• [Extracted data]
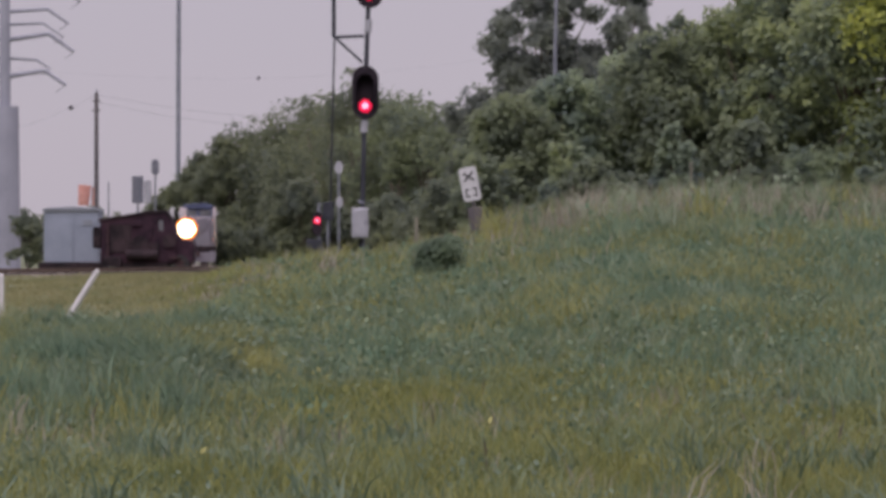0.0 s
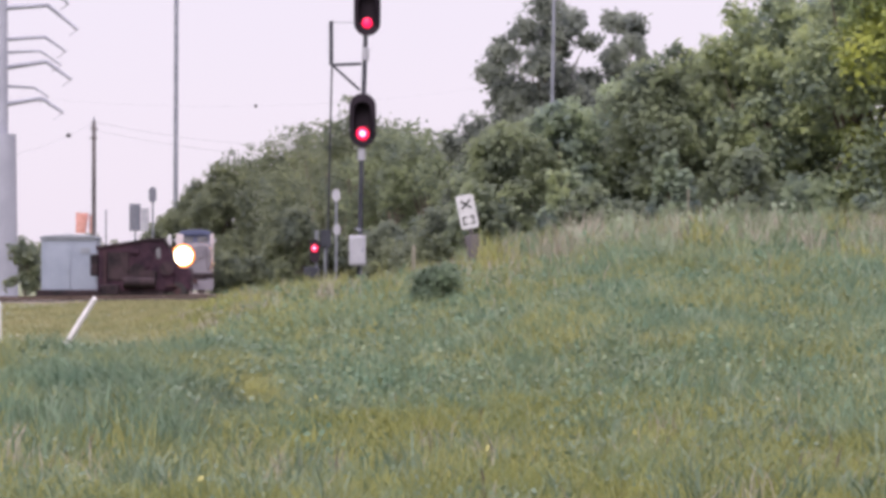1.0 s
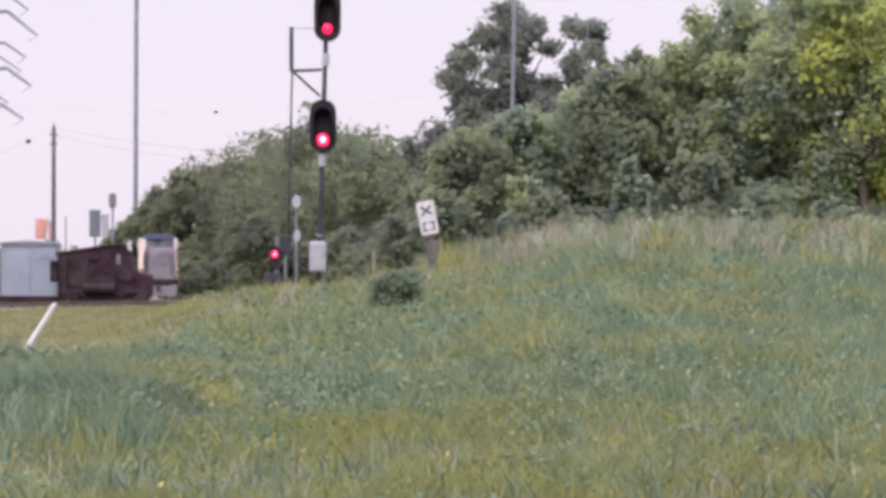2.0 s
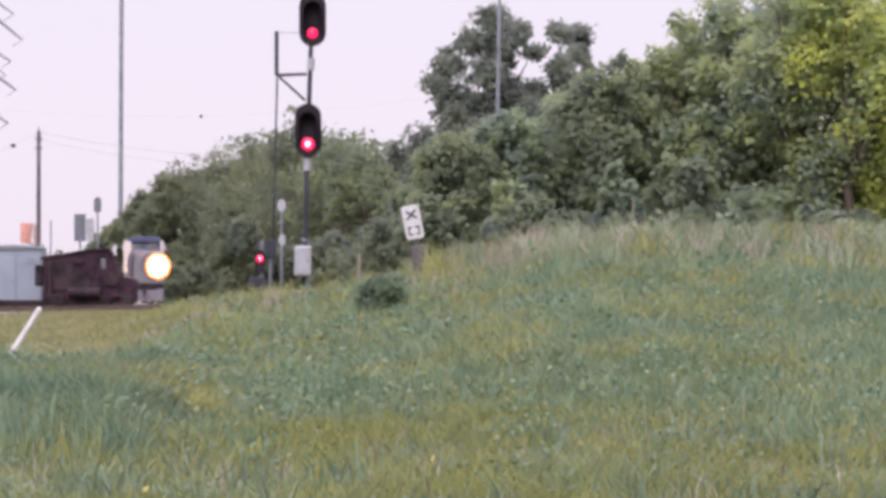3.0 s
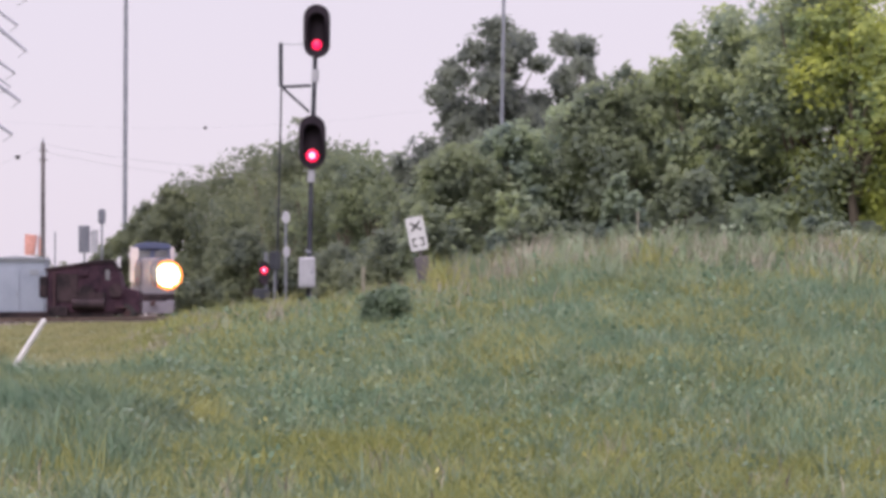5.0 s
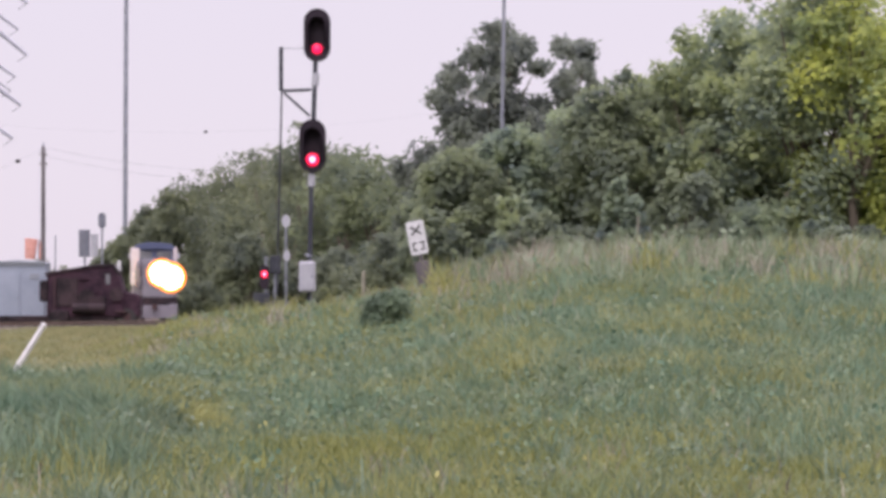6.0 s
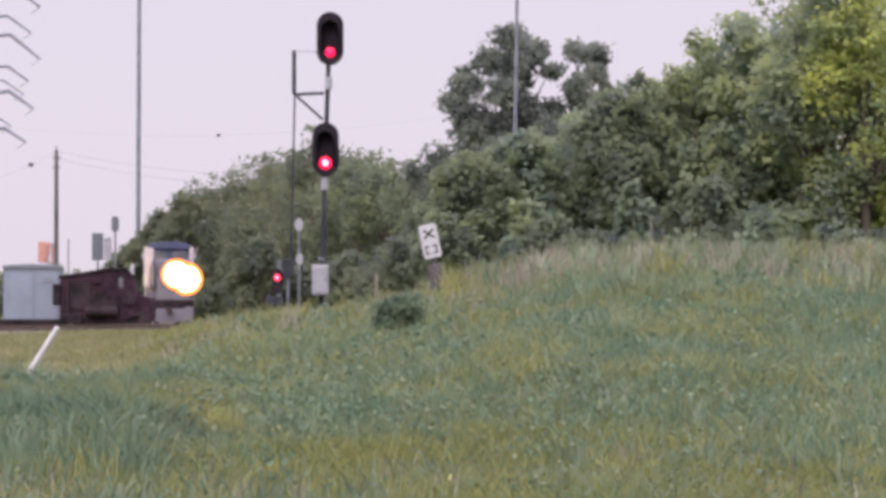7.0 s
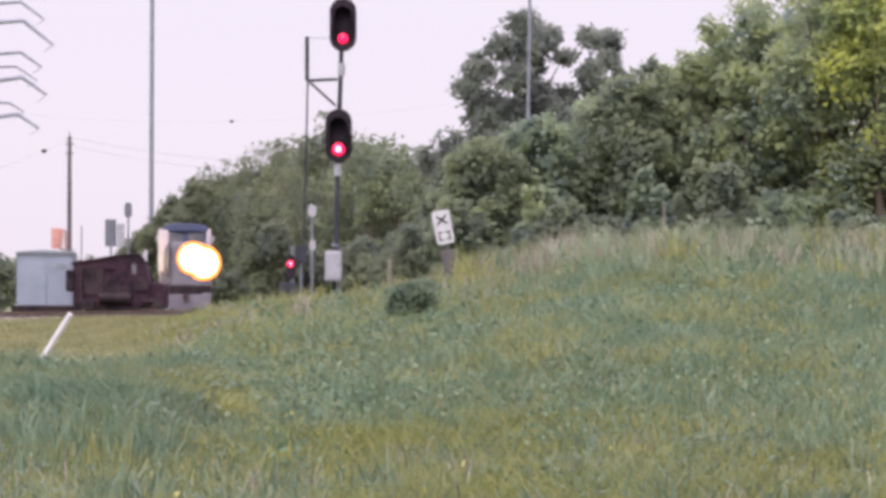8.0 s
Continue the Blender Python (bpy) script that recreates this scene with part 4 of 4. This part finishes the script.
def build_far_signs():
    for a, b, D, w, h in ((-545, 115, 200, 0.62, 1.5), (-514, 155, 205, 0.42, 0.9)):
        p = spot(a, 0, D)
        p.z = gz(p.x, p.y)
        th = thing("far_signal", p, "grey back of a distant trackside signal", "signal", "distant signals")
        z = spot(0, b, D).z - p.z
        part("post", rod((0, 0.1, 0), (0, 0.1, z + h / 2), 0.06), STEEL, th)
        part("backplate", plate(pill(w, h) if w < 0.5 else ((-w / 2, -h / 2), (w / 2, -h / 2), (w / 2, h / 2), (-w / 2, h / 2)), 0.06, (0, 0, z), bevel=0.01), FAR_PLATE, th)
        if w > 0.5:
            part("side_case", box((0.4, 0.3, h * 0.85), (w / 2 + 0.24, 0.1, z - 0.12), 0.03), ALU, th, "pale grey case")
        part("lamp_case", box((w * 0.55, 0.3, h * 0.6), (0, 0.2, z), 0.04), FAR_PLATE, th)


build_far_signs()


# ---- what moves ----
def motions():
    rows = []
    for t, a, d in ((0.0, -438, 308.0), (1.0, -438.5, 300.0), (1.8, -434, 292.5), (3.4, -431, 276.0), (5.0, -424, 255.0), (6.5, -420, 233.0), (8.0, -413, 212.0)):
        x = a * MIL * d
        rows.append((t, pose(x, d, rail_height(d), 0, 0, 4.4)))
    walk(loco, rows)
    left, right, middle = headlights

    def lamp(x, z, turn, y=0.02):
        return pose(x, y, z, 0, 0, turn)
    # Discs turn edge-on to stand in for lamps going out.
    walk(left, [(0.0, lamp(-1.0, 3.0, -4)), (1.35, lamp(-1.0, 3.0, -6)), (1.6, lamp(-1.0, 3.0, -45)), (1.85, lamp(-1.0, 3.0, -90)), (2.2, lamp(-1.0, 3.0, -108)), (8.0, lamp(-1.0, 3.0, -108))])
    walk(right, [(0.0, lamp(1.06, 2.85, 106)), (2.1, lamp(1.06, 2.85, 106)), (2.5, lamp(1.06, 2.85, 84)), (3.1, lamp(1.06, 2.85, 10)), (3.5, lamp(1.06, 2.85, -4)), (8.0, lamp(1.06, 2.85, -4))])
    # The middle disc is added to draw the glare out sideways.
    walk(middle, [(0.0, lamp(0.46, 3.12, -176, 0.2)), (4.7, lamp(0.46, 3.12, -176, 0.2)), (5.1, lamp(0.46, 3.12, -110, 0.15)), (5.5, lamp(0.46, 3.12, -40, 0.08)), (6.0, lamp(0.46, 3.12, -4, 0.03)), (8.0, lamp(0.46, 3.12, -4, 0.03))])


motions()
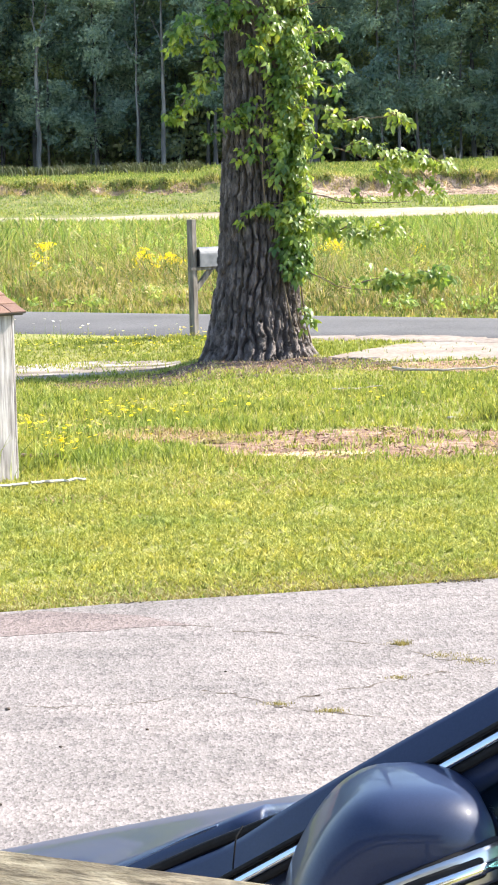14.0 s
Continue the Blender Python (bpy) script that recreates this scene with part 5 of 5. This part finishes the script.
def build_car():
    """Built in its own frame: x to the rear, y across from the near side, z up."""
    W = 1.80
    car = empty("car", (0.07, 4.66, 0.012), -28)
    tagged(car, "dark navy-blue car parked on the driveway, chrome window trim", "car")
    inv = car.matrix_world.inverted()
    mid = W / 2

    def put(ob):
        for v in ob.data.vertices:
            v.co.z -= 0.105 * v.co.y * min(1, max(0, (v.co.z - 0.35) / 0.65))
        return ob

    def section(x, inset, zb, zs, zt):
        half = [(0.08, zb), (0.0, zb + 0.16), (-0.01, zs - 0.30), (0.004, zs - 0.08), (0.020, zs - 0.02), (0.06, zs)]
        half = [(inset + a, z) for a, z in half] + [(inset + 0.3, zs + 0.45 * (zt - zs)), (inset + 0.6, zs + 0.85 * (zt - zs))]
        return [(x, y, z) for y, z in half + [(mid, zt)] + [(W - y, z) for y, z in half[::-1]]]
    secs = [section(*s) for s in ((-1.95, 0.22, 0.36, 0.64, 0.66), (-1.90, 0.10, 0.30, 0.72, 0.74), (-1.70, 0.03, 0.28, 0.785, 0.79), (-1.2, 0.01, 0.28, 0.92, 0.93), (-0.7, 0, 0.28, 1.02, 1.03),
                                  (-0.4, 0, 0.28, 1.09, 1.09), (-0.19, 0, 0.28, 1.17, 1.12), (-0.08, 0, 0.28, 1.22, 1.15), (0.02, 0, 0.28, 1.26, 1.17), (0.18, 0, 0.28, 1.26, 1.2), (0.3, 0, 0.28, 1.25, 1.2), (0.6, 0, 0.28, 1.255, 1.2), (1.4, 0, 0.28, 1.265, 1.2), (2.3, 0, 0.28, 1.275, 1.2), (2.75, 0.02, 0.30, 1.26, 1.26), (2.92, 0.08, 0.34, 1.15, 1.15), (2.98, 0.2, 0.40, 0.95, 0.95))]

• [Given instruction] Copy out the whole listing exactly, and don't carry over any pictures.

• [Written solution]
0.0 s
1.0 s
2.0 s
3.0 s
5.0 s
6.0 s
7.0 s
8.0 s
Continue the Blender Python (bpy) script that recreates this scene with part 4 of 4. This part finishes the script.
def build_far_signs():
    for a, b, D, w, h in ((-545, 115, 200, 0.62, 1.5), (-514, 155, 205, 0.42, 0.9)):
        p = spot(a, 0, D)
        p.z = gz(p.x, p.y)
        th = thing("far_signal", p, "grey back of a distant trackside signal", "signal", "distant signals")
        z = spot(0, b, D).z - p.z
        part("post", rod((0, 0.1, 0), (0, 0.1, z + h / 2), 0.06), STEEL, th)
        part("backplate", plate(pill(w, h) if w < 0.5 else ((-w / 2, -h / 2), (w / 2, -h / 2), (w / 2, h / 2), (-w / 2, h / 2)), 0.06, (0, 0, z), bevel=0.01), FAR_PLATE, th)
        if w > 0.5:
            part("side_case", box((0.4, 0.3, h * 0.85), (w / 2 + 0.24, 0.1, z - 0.12), 0.03), ALU, th, "pale grey case")
        part("lamp_case", box((w * 0.55, 0.3, h * 0.6), (0, 0.2, z), 0.04), FAR_PLATE, th)


build_far_signs()


# ---- what moves ----
def motions():
    rows = []
    for t, a, d in ((0.0, -438, 308.0), (1.0, -438.5, 300.0), (1.8, -434, 292.5), (3.4, -431, 276.0), (5.0, -424, 255.0), (6.5, -420, 233.0), (8.0, -413, 212.0)):
        x = a * MIL * d
        rows.append((t, pose(x, d, rail_height(d), 0, 0, 4.4)))
    walk(loco, rows)
    left, right, middle = headlights

    def lamp(x, z, turn, y=0.02):
        return pose(x, y, z, 0, 0, turn)
    # Discs turn edge-on to stand in for lamps going out.
    walk(left, [(0.0, lamp(-1.0, 3.0, -4)), (1.35, lamp(-1.0, 3.0, -6)), (1.6, lamp(-1.0, 3.0, -45)), (1.85, lamp(-1.0, 3.0, -90)), (2.2, lamp(-1.0, 3.0, -108)), (8.0, lamp(-1.0, 3.0, -108))])
    walk(right, [(0.0, lamp(1.06, 2.85, 106)), (2.1, lamp(1.06, 2.85, 106)), (2.5, lamp(1.06, 2.85, 84)), (3.1, lamp(1.06, 2.85, 10)), (3.5, lamp(1.06, 2.85, -4)), (8.0, lamp(1.06, 2.85, -4))])
    # The middle disc is added to draw the glare out sideways.
    walk(middle, [(0.0, lamp(0.46, 3.12, -176, 0.2)), (4.7, lamp(0.46, 3.12, -176, 0.2)), (5.1, lamp(0.46, 3.12, -110, 0.15)), (5.5, lamp(0.46, 3.12, -40, 0.08)), (6.0, lamp(0.46, 3.12, -4, 0.03)), (8.0, lamp(0.46, 3.12, -4, 0.03))])


motions()
14.0 s
Continue the Blender Python (bpy) script that recreates this scene with part 5 of 5. This part finishes the script.
def build_car():
    """Built in its own frame: x to the rear, y across from the near side, z up."""
    W = 1.80
    car = empty("car", (0.07, 4.66, 0.012), -28)
    tagged(car, "dark navy-blue car parked on the driveway, chrome window trim", "car")
    inv = car.matrix_world.inverted()
    mid = W / 2

    def put(ob):
        for v in ob.data.vertices:
            v.co.z -= 0.105 * v.co.y * min(1, max(0, (v.co.z - 0.35) / 0.65))
        return ob

    def section(x, inset, zb, zs, zt):
        half = [(0.08, zb), (0.0, zb + 0.16), (-0.01, zs - 0.30), (0.004, zs - 0.08), (0.020, zs - 0.02), (0.06, zs)]
        half = [(inset + a, z) for a, z in half] + [(inset + 0.3, zs + 0.45 * (zt - zs)), (inset + 0.6, zs + 0.85 * (zt - zs))]
        return [(x, y, z) for y, z in half + [(mid, zt)] + [(W - y, z) for y, z in half[::-1]]]
    secs = [section(*s) for s in ((-1.95, 0.22, 0.36, 0.64, 0.66), (-1.90, 0.10, 0.30, 0.72, 0.74), (-1.70, 0.03, 0.28, 0.785, 0.79), (-1.2, 0.01, 0.28, 0.92, 0.93), (-0.7, 0, 0.28, 1.02, 1.03),
                                  (-0.4, 0, 0.28, 1.09, 1.09), (-0.19, 0, 0.28, 1.17, 1.12), (-0.08, 0, 0.28, 1.22, 1.15), (0.02, 0, 0.28, 1.26, 1.17), (0.18, 0, 0.28, 1.26, 1.2), (0.3, 0, 0.28, 1.25, 1.2), (0.6, 0, 0.28, 1.255, 1.2), (1.4, 0, 0.28, 1.265, 1.2), (2.3, 0, 0.28, 1.275, 1.2), (2.75, 0.02, 0.30, 1.26, 1.26), (2.92, 0.08, 0.34, 1.15, 1.15), (2.98, 0.2, 0.40, 0.95, 0.95))]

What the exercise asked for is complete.